Liga Ochrony Przyrody pisze na czasem o szczepieniach - może oni będą coś wiedzieli...
zimowit - Sob Paź 16, 2004 1:14 pm

Oby więcej takich ludzi jak Ty, ratuj swojego kasztamowca. Może zadzwoń do Urzędu Miasta, tam na pewno pomogą i zaradzą.
Grün - Sob Paź 16, 2004 1:21 pm

z tym "na pewno" to bym nieprzesadał...
zimowit - Sob Paź 16, 2004 1:28 pm

Chodziło mi o to, że w U.M. na pewno skierują go tam, gdzie można kupić tę szczepionkę za grube pieniądze. :hihi:
Petelka - Sob Paź 16, 2004 2:42 pm

Marcinie, jeżeli kasztanowiec już choruje, to boję się, czy nie jest za późno (?) :II Wiem, że kasztanowce winny być szczepione wczesną wiosną. W tym roku koszt takiej szczepionki wynosił ok. 60 zł. Ale gdybyś zamawial to prywatnie, to pewnie doszłyby jeszcze koszty dojazdu. Jeśli uda Ci sie dowiedziec czegoś bliżej to daj znać - uratowałabym chociaż jednego kasztanowca z ul. Wilków Morskich w Nowym Porcie. Bo przeciez ich widok towarzyszył mi przez całe dzieciństwo i młodość.
Sabaoth - Sob Paź 16, 2004 3:58 pm

Podobno trzeba dokładnie zgrabić liście i potem je spalić. No i dodatkowo na wiosnę zaszczepić. Ale niszczenie zarażonych liści jest chyba najważniejsze.
lucy - Sob Paź 16, 2004 10:04 pm

Marcinie, zerknij tu. Sam nic nie zrobisz, jedynie mozesz spalić suche liście.
szrotówek

Petelka - Sob Paź 16, 2004 10:08 pm

Cytat:
Sam nic nie zrobisz, jedynie mozesz spalić suche liście.

Ale taką ekipę można zamówić. Pytanie tylko ile sobie policzą za takie jednostkowe zlecenie?

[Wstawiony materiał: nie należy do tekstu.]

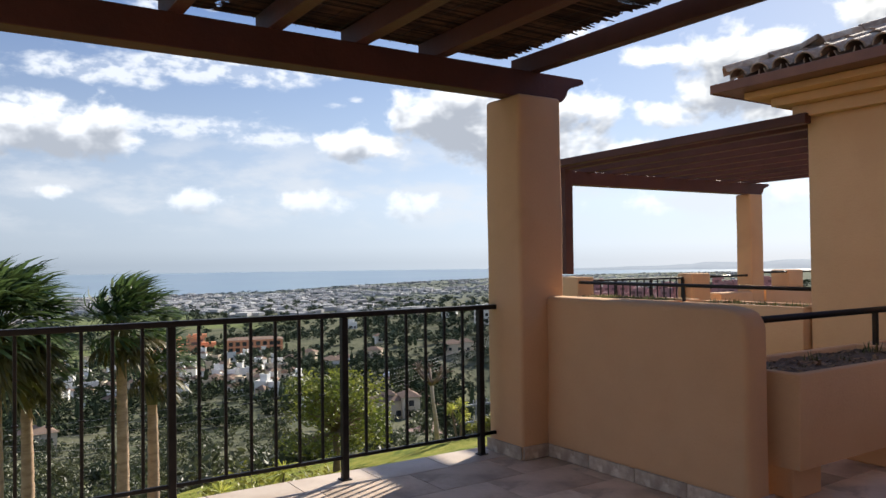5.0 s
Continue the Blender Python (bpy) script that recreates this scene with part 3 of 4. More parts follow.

Mikołaj - Sob Paź 16, 2004 10:25 pm

dobrze, że to nie w Sopocie, bo "zabrania się stosowania środka w strefie bezpośredniej ochrony ujęć wody oraz na terenie uzdrowisk"
pumeks - Pon Paź 18, 2004 2:27 pm

Mikołaj napisał/a:
dobrze, że to nie w Sopocie, bo "zabrania się stosowania środka w strefie bezpośredniej ochrony ujęć wody oraz na terenie uzdrowisk"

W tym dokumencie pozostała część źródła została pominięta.